1. Lazy Initialization
if len(state) == 0:
state["m"] = torch.zeros_like(p, ...) # m start at 0
state["v"] = torch.zeros_like(p, ...) # v start at 0
This simply creates the buffers to store the history of gradients ($m$) and squared gradients ($v$).
2. Updating Moments (Step 1)
# m <- beta1*m + (1-beta1)*g
m.mul_(beta1).add_(grad, alpha=1 - beta1)
# v <- beta2*v + (1-beta2)*g^2
v.mul_(beta2).addcmul_(grad, grad, value=1 - beta2)
.mul_(beta1)multiplies the old $m$ by $\beta_1$ (e.g., 0.9)..add_(grad, alpha=1-beta1)adds $0.1 \times \text{gradient}$..addcmul_stands for “Add Component-wise Multiplication”. It calculates $g^2$ and adds it.
3. Calculating the Adaptive Learning Rate (Step 2 & 3 Combined)
The code uses a computational trick. Instead of dividing $m$ and $v$ by their bias corrections individually, it combines the math into a single multiplier alpha_t.

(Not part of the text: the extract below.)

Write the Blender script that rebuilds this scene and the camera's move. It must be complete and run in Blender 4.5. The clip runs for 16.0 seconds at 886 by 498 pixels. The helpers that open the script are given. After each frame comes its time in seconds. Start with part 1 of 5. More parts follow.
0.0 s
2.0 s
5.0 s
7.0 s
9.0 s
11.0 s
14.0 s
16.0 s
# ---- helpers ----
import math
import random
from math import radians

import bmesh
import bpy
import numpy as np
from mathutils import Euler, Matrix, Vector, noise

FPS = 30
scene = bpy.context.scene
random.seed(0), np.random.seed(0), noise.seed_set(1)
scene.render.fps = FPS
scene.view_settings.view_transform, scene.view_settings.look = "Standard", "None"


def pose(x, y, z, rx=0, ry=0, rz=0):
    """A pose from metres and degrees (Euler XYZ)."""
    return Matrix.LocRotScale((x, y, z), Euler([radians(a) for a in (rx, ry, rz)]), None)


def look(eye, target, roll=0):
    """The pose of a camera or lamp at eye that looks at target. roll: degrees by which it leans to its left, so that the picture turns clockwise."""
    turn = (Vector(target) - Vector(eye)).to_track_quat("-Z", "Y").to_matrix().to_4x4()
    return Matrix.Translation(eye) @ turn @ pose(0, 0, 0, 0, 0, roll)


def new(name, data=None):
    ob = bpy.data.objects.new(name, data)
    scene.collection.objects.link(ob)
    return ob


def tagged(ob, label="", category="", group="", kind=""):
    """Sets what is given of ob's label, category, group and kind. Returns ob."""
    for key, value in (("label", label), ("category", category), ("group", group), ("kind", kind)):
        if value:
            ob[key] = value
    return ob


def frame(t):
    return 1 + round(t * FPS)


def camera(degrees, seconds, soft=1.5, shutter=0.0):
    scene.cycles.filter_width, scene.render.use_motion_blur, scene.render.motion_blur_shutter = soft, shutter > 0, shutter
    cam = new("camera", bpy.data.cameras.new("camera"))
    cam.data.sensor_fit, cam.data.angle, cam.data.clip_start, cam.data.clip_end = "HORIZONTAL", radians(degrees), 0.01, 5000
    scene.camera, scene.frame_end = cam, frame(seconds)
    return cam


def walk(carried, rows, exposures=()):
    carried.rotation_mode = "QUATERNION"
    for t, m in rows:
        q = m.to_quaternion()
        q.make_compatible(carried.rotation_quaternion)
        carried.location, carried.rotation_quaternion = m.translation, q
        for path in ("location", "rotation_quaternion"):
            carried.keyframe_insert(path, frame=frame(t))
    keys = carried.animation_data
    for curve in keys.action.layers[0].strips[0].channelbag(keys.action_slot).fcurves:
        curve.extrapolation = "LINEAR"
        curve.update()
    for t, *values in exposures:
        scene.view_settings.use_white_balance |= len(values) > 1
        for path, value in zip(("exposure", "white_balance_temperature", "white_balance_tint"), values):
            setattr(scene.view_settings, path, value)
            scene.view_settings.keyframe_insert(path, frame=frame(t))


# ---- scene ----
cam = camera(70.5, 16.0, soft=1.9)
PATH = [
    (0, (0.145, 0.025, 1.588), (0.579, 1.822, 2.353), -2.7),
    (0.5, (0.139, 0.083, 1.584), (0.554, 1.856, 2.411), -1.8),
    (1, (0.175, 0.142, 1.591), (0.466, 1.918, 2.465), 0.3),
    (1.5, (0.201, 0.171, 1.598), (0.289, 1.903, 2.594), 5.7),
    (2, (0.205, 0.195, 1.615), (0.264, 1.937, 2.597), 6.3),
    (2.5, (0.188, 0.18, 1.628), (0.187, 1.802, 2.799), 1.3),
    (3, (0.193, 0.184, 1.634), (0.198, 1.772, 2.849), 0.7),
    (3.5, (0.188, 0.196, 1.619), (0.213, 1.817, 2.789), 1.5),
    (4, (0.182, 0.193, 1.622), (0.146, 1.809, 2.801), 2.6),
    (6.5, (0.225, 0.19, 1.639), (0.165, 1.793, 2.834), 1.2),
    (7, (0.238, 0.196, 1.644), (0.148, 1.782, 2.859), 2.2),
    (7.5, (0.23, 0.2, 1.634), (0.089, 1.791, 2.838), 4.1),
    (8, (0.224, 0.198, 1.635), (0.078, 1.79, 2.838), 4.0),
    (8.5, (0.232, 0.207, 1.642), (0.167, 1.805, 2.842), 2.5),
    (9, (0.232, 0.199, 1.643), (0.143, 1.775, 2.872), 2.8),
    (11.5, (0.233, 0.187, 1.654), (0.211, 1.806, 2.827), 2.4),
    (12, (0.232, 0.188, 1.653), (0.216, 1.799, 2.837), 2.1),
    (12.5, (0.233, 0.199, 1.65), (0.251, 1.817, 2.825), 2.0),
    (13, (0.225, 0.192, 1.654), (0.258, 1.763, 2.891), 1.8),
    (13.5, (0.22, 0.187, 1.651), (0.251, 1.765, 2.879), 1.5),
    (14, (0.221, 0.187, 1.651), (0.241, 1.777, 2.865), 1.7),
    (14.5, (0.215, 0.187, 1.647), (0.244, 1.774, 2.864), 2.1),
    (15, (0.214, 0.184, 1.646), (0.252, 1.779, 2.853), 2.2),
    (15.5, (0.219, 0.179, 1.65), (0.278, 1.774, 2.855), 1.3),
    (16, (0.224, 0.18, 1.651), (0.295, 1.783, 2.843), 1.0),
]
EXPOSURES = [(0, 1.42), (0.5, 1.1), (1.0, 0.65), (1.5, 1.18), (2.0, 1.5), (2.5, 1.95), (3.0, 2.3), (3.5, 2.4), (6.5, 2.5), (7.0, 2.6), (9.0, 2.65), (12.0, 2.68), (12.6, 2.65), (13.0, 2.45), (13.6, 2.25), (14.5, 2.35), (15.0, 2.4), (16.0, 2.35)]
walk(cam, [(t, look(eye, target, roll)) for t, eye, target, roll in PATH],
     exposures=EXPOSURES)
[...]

Mathematically, the update term is:
\[\eta \frac{m / (1-\beta_1^t)}{\sqrt{v / (1-\beta_2^t)} + \epsilon} \approx \eta \cdot \underbrace{\frac{\sqrt{1-\beta_2^t}}{1-\beta_1^t}}_{\text{Correction}} \cdot \frac{m}{\sqrt{v} + \epsilon}\]Note: The code puts $\epsilon$ inside the square root (v+eps).sqrt(), whereas some formulas put it outside. This is an implementation detail.
The Code:
bias_corr1 = 1.0 - beta1 ** t
bias_corr2 = 1.0 - beta2 ** t
# The combined multiplier
alpha_t = lr * (math.sqrt(bias_corr2) / bias_corr1)
denom = (v + eps).sqrt()
# Apply the update to the parameter p
p.addcdiv_(m, denom, value=-alpha_t)
addcdiv performs: $p = p + (-alpha_t) \times \frac{m}{denom}$. This updates the weights based on the gradient.
4. Decoupled Weight Decay (Step 4)
This is the most critical line that makes it AdamW:
p.add_(p, alpha=-lr * weight_decay)
It subtracts a portion of the weight directly from itself.

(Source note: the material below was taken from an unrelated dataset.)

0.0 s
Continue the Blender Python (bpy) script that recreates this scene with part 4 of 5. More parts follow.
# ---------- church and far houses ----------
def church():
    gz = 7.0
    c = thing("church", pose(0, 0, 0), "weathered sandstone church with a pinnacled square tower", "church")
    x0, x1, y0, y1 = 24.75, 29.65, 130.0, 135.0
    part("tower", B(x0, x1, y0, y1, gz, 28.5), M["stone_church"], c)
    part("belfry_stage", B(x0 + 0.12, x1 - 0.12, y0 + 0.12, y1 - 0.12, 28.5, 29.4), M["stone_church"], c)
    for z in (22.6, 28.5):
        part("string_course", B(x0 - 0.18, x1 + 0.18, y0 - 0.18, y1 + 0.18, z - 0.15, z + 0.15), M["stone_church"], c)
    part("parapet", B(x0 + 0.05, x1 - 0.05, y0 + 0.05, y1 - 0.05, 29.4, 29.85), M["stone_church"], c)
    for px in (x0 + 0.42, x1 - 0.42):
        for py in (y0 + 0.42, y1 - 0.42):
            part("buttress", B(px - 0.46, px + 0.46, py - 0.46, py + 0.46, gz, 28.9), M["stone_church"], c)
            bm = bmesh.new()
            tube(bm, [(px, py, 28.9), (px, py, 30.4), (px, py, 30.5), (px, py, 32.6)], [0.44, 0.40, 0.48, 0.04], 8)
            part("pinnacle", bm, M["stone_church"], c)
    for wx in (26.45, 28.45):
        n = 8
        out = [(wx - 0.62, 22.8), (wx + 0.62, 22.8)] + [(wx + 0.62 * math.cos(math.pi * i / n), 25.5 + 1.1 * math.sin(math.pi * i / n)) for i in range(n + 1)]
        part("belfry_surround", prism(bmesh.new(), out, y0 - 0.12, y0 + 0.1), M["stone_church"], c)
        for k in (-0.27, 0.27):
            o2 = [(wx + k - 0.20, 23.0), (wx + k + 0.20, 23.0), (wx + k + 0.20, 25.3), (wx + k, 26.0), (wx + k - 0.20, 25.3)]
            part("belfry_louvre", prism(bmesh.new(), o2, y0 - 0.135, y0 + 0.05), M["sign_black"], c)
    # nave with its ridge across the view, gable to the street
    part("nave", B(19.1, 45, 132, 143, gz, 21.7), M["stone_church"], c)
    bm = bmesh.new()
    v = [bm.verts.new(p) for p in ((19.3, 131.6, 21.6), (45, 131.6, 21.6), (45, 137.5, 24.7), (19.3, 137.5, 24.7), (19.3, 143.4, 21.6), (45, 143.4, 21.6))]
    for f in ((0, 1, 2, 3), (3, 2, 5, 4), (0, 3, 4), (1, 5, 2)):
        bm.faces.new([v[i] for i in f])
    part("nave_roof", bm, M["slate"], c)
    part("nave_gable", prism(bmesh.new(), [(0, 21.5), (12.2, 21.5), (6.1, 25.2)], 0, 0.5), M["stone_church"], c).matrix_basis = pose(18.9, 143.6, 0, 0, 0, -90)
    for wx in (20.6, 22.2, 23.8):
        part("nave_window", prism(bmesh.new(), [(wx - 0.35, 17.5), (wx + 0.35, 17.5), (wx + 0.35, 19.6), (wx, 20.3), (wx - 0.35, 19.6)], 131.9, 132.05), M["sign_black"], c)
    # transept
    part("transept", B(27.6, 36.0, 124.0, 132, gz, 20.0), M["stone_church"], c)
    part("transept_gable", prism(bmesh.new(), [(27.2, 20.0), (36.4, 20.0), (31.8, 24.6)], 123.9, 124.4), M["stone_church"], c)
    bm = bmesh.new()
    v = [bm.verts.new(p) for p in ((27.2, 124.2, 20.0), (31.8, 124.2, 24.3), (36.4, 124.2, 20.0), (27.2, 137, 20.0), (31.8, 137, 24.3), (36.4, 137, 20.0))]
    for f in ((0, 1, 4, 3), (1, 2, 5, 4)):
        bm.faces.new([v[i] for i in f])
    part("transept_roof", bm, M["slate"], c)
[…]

Formula: $p_{new} = p_{old} - \eta \cdot \lambda \cdot p_{old}$.
Part 3: A Numerical Example
Let’s trace a single parameter to see this in action.
Scenario:
-
Weight ($p$): 10.0
-
Gradient ($g$): 2.0
-
Learning Rate ($lr$): 0.1
-
Weight Decay: 0.1
-
Step ($t$): 1
-
$\beta_1$: 0.9, $\beta_2$: 0.999
-
$\epsilon$: 0 (ignored for simplicity)
Execution:
-
Update Moments ($m, v$):
-
$m = 0.9(0) + 0.1(2.0) = \mathbf{0.2}$
-
$v = 0.999(0) + 0.001(2.0^2) = 0.001(4) = \mathbf{0.004}$
-
-
Calculate Correction Factor (
alpha_t):-
bias_corr1= $1 - 0.9^1 = 0.1$ -
bias_corr2= $1 - 0.999^1 = 0.001$ -
alpha_t= $0.1 \times \frac{\sqrt{0.001}}{0.1} = 0.1 \times \frac{0.0316}{0.1} = \mathbf{0.0316}$
-
-
Gradient Update:
-
denom= $\sqrt{v} = \sqrt{0.004} \approx 0.0632$ -
Update term =
alpha_t$\times (m / \text{denom})$ -
Update term = $0.0316 \times (0.2 / 0.0632) \approx 0.0316 \times 3.16 \approx \mathbf{0.1}$
-
New Weight (intermediate) = $10.0 - 0.1 = \mathbf{9.9}$
-
-
Weight Decay Update (The “W”):
-
Decay = $lr \times \text{weight_decay} \times \text{Old Weight}$
-
Decay = $0.1 \times 0.1 \times 10.0 = \mathbf{0.1}$
-
Final Weight = $9.9 - 0.1 = \mathbf{9.8}$
-
Comparison:
In standard Adam (without “W”), the weight decay would have been added to the gradient ($g$) at the very beginning. Because Adam divides by the variance $\sqrt{v}$, that large weight decay ($10 \times 0.1 = 1$) would have been “normalized” down by the optimizer math, resulting in a much smaller effective decay.
By doing it at the end (Step 4), AdamW ensures that exactly $1\%$ (if $lr \times \lambda = 0.01$) of the weight is removed every step, guaranteeing stable regularization.